Parce qu'elle est normale et psy, ouverte d'esprit et réservée, chaleureuse et réservée, rassurante et angoissée, bientôt multipare et néanmoins femme, nipponophile mais pas experte, ah et puis elle chausse du 39, elle aime le chocolat, s'attacher les cheveux et porter des robes.

– N'importe quoi!

A, ce matin, alors que je pleure dans la cuisine à l'idée d'une nouvelle journée après une nuit de chiotte où la Zouflette a hurlé quand on a voulu la remettre dans son lit après le réveil de 1h03 du mat, engendrant ainsi une dispute avec le père, mon seul humain véritable du moment, qui ne voulait pas céder, la mère préférant abdiquer, elle.

– Reprends toi ma vieille! Il y a des vies bien plus difficiles!

A, judéo-psychologue et à bout d'arguments. Tout ce qu'on a envie d'entendre alors que je m'apprête à aborder le volet frustration.

– Attention Mimi, ton univers se rétrécit! Elargis ta vision, tu es au Japon que diable, profites en!

Mon ex fan des Chotekeries, toujours de bon conseil.

Profites en. Eh bien en ce moment, c'est peu dire que le terme « profiter » est mal adapté à ma petite vie.

Je suis une mère et une femme indigne, c'est entendu.

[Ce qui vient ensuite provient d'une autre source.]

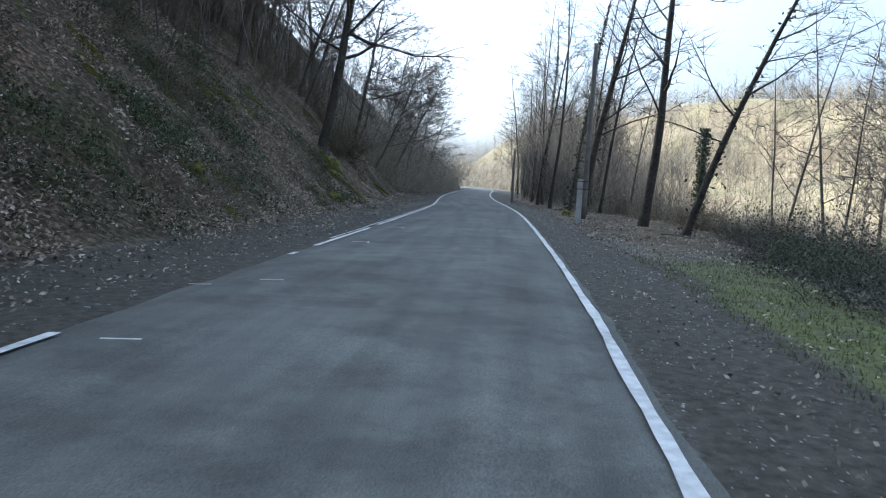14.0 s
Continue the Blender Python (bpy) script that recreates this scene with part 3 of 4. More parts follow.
def leaf_patch(name, seed, count, size, high, mat, label):
    """Evergreen ground growth: many small leaves over short stems."""
    rng = random.Random(seed)
    t = Tubes()
    for _ in range(count // 14):
        x, y = rng.gauss(0, size * 0.45), rng.gauss(0, size * 0.45)
        h = high * rng.uniform(0.3, 1.0) * math.exp(-(x * x + y * y) / (size * size))
        t.spike((x, y, -0.1), (x + rng.uniform(-0.2, 0.2), y + rng.uniform(-0.2, 0.2), h), 0.006)
        for _ in range(14):
            t.leaf((x + rng.gauss(0, 0.13), y + rng.gauss(0, 0.13), 0.02 + h * rng.random()), rng.uniform(0.018, 0.045), rng)
    return tagged(t.make(name, mat), label, "shrubs", kind="stuff")


ivy = leaf_patch("ground_ivy", 71, 700, 1.5, 0.5, GREEN_LEAF, "dark green ivy creeping over the bank")
scatter_patches(ivy, [(rng.uniform(34, 100), rng.uniform(-12.5, -5.8), rng.uniform(0.6, 1.2)) for _ in range(34)] + [(rng.uniform(-14, 34), rng.uniform(-13, -6.5), rng.uniform(0.5, 0.9)) for _ in range(14)], rng, 0.9)
bloom = leaf_patch("pale_flowering_plant", 76, 300, 0.9, 0.5, PALE_LEAF, "low plant with pale cream leaves at the foot of the bank")
scatter_patches(bloom, [(30.5, -4.3, 0.9), (31.6, -4.8, 0.8), (28.9, -4.6, 0.7), (22.5, -4.6, 0.7), (24.0, -4.4, 0.8), (20.8, -4.7, 0.7), (12.0, -5.0, 0.6)], rng, 0.8)
bracken = leaf_patch("dead_bracken", 74, 620, 1.2, 0.55, DRY_LEAF, "clumps of dead brown bracken and leaves")
scatter_patches(bracken, [(rng.uniform(-10, 118), rng.uniform(-11.5, -5.2), rng.uniform(0.6, 1.3)) for _ in range(120)], rng, 0.9)
green = leaf_patch("ground_ivy", 75, 520, 1.1, 0.4, GREEN_LEAF, "dark green ivy creeping over the bank")
scatter_patches(green, [(rng.uniform(52, 100), rng.uniform(-12, -4.8), rng.uniform(0.7, 1.5)) for _ in range(150)], rng, 0.9)
cushion = leaf_patch("moss_cushion", 73, 1500, 0.9, 0.16, MOSS, "yellow-green moss over stones and roots")
scatter_patches(cushion, [(100.9, -6.7, 0.9), (100.2, -6.3, 0.8), (101.4, -6.3, 0.9), (102.4, -6.9, 0.8), (99.4, -6.5, 0.6), (103.6, -7.6, 0.8), (96.5, -5.35, 0.3), (95.5, -5.7, 0.5), (92.7, -8.8, 0.7), (86.4, -6.3, 0.6), (71, -6.5, 0.6), (67.5, -6.8, 0.8), (75, -7.6, 0.6), (98, -9, 0.7), (109, -9.2, 0.7), (112, -8, 0.6)] + [(rng.uniform(56, 116), -5.2 - 6 * rng.random() ** 1.5, rng.uniform(0.4, 1.0)) for _ in range(26)], rng, 0.9)
shrub = leaf_patch("evergreen_shrub", 72, 2600, 1.3, 1.4, GREEN_LEAF, "dark leafy evergreen bush beside the verge")
scatter_patches(shrub, [(73.5, 7.0, 0.8), (76.4, 7.2, 1.0), (79.0, 7.0, 1.0), (82.2, 6.9, 0.8), (84.6, 7.1, 0.8), (92, 9, 0.7), (40, 8.6, 0.7), (16, 11.8, 0.8)], rng, 0.4)


def woods_patch(seed, stems, size, low, high, label, slant=0.12):
    """A close stand of thin young stems with upright twigs."""
    rng = random.Random(seed)
    t = Tubes()
    for _ in range(stems):
        x, y = rng.uniform(-size, size), rng.uniform(-size, size)
        h = rng.uniform(low, high)
        p, r = grow(rng, (x, y, -0.5), (rng.uniform(-slant, slant), rng.uniform(-slant, slant), 1), h, rng.uniform(0.018, 0.042), 5, 0.04 + slant * 0.4, 0.03)
        t.add(p, r, 3)
        for _ in range(11):
            f = rng.uniform(0.3, 0.98)
            k = min(int(f * 5), 4)
            a = rng.uniform(0, 6.28)
            b = p[k].lerp(p[k + 1], f * 5 - k)
            ln = h * rng.uniform(0.1, 0.24)
            e = b + Vector((math.cos(a) * ln * 0.55, math.sin(a) * ln * 0.55, ln * 0.8))
            t.spike(b, e, 0.014)
            for _ in range(3):
                q = b.lerp(e, rng.uniform(0.3, 0.8))
                a += rng.uniform(-1, 1)
                t.spike(q, q + Vector((math.cos(a) * ln * 0.35, math.sin(a) * ln * 0.35, ln * 0.35)), 0.01)
    return tagged(t.make("young_woods", TWIG), label, "woods", kind="stuff")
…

Je suis une pauvre femme qui après avoir sué à obtenir ses diplômes, malgré son âme et conscience, ou pire encore, en son âme et conscience, se retrouve à être femme au foyer. Je suis cette femme là doublée d'une mère qui, ayant la chance de pouvoir rester chez elle, ne sait pas profiter de ses enfants. Ainsi, elle leur crie dessus comme elle s'était juré de ne jamais le faire (c'était une des occupations favorites de la grande Simone), prends ses petits innocents par le bras pour les jeter avec rage dans leur chambre, ne sait pas jouer avec eux, ni les élever au sens leur apporter les lumières de la science et de la culture, ni, etc etc, je m'arrête là, je suis accablée.

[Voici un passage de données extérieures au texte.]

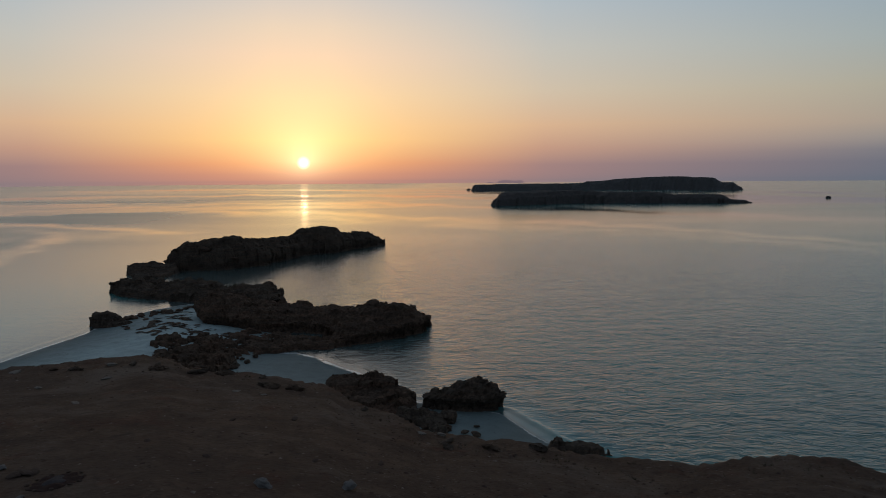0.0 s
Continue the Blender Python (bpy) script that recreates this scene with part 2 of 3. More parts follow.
def vnoise(x, y, z=0.0, seed=0):
    """Smooth noise from 0 to 1 on arrays."""
    x, y, z = np.broadcast_arrays(np.asarray(x, float), np.asarray(y, float), np.asarray(z, float))
    fx, fy, fz = np.floor(x), np.floor(y), np.floor(z)
    ix, iy, iz = fx.astype(np.int64), fy.astype(np.int64), fz.astype(np.int64)
    u, v, w = x - fx, y - fy, z - fz
    u, v, w = (q * q * (3 - 2 * q) for q in (u, v, w))
    out = 0.0
    for a in (0, 1):
        for b in (0, 1):
            for c in (0, 1):
                k = (u if a else 1 - u) * (v if b else 1 - v) * (w if c else 1 - w)
                out = out + k * lattice(ix + a, iy + b, iz + c, seed)
    return out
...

Une mère par ailleurs toujours un doigt sur le clavier de son ordinateur (mail ou blog), ou bien le nez dans sa méthode de japonais, une mère sans cesse arrachée à ses activités mais après tout, qui a dit qu'être une mère au foyer consistait à dégager du temps même infime pour soi?

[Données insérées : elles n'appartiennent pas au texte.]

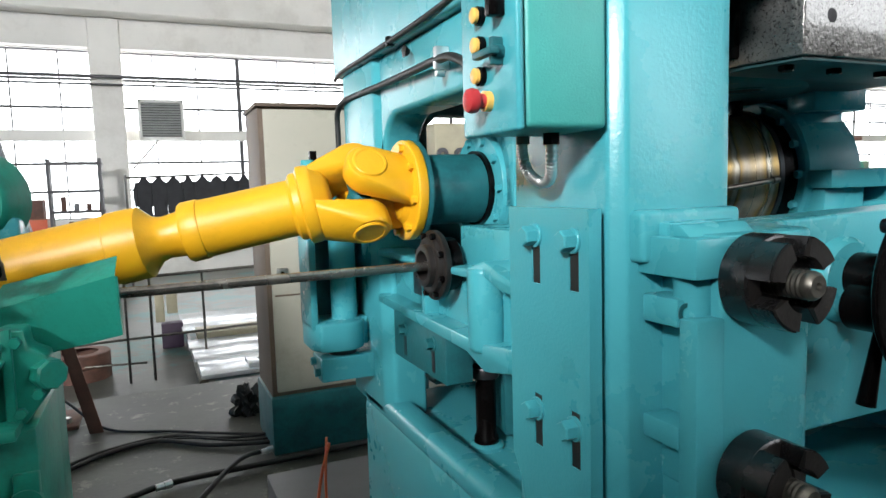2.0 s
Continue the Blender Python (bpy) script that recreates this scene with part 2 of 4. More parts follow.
def box(x0, x1, y0, y1, z0, z1, bevel=0.004, seg=2, turn=None, bm=None):
    b = bmesh.new()
    bmesh.ops.create_cube(b, size=1, matrix=Matrix.Translation(((x0 + x1) / 2, (y0 + y1) / 2, (z0 + z1) / 2)) @ Matrix.Diagonal((x1 - x0, y1 - y0, z1 - z0, 1)))
    if bevel:
        bmesh.ops.bevel(b, geom=b.edges[:], offset=min(bevel, 0.45 * min(x1 - x0, y1 - y0, z1 - z0)), segments=seg, profile=0.5, affect="EDGES")
    if turn:
        bmesh.ops.transform(b, matrix=turn, verts=b.verts[:])
    return merge(bm, b) if bm else b


def prism(points, axis, lo, hi, bevel=0.0, seg=2, bm=None):
    """A polygon drawn in the plane across axis (the two other axes in order x, y, z), pulled from lo to hi."""
    b = bmesh.new()

    def place(p, w):
        return {"x": (w, p[0], p[1]), "y": (p[0], w, p[1]), "z": (p[0], p[1], w)}[axis]

    f = b.faces.new([b.verts.new(place(p, lo)) for p in points])
    out = bmesh.ops.extrude_face_region(b, geom=[f])
    shift = Vector(place((0, 0), hi - lo))
    bmesh.ops.translate(b, vec=shift, verts=[v for v in out["geom"] if isinstance(v, bmesh.types.BMVert)])
    bmesh.ops.recalc_face_normals(b, faces=b.faces[:])
    if bevel:
        bmesh.ops.bevel(b, geom=[e for e in b.edges if e.calc_face_angle(0) > 0.4], offset=bevel, segments=seg, profile=0.5, affect="EDGES")
    return merge(bm, b) if bm else b


def basis(d):
    d = Vector(d).normalized()
    return Vector((0, 0, 1)).rotation_difference(d).to_matrix().to_4x4()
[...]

Du coup, même si je culpabilise, je crie et la tension monte, le Zébulon se fait encore un peu plus bruyant et insupportable, la Zouflette pleure car ça la stresse, et du coup, quand elle voit Hélène, elle fait comme si c'était sa vraie maman, ce qui me culpabilise encore un peu plus (et bien sûr me rend jalouse car les enfants sont tout ce que j'ai comme job en ce moment).

– Tiens, tu nous as fait gagner du temps Mimi! Tu as traité frustration et culpabilité dans le même volet! Super!

Sans cesse tournent en moi certaines phrases. Celle d'Annie Ernaux, dans La femme gelée qui, au sujet de sa vie de jeune mère au foyer parle d'une lente marche vers la mort, ou la Cadette, au sujet de cette amie obligée et consentie à rester dans ses pénates avec ses 3 enfants malgré un CV brillant de designer de la fringue, « Et le pire c'est qu'elle n'en profite pas du tout! Elle ne joue jamais avec eux et s'énerve sans cesse! Il y a un stress incroyable chez elle! ».

– Franchement Mimi, prends ton mal en patience! Tes enfants sont petits! Ça ira mieux dans… euh… quelques années?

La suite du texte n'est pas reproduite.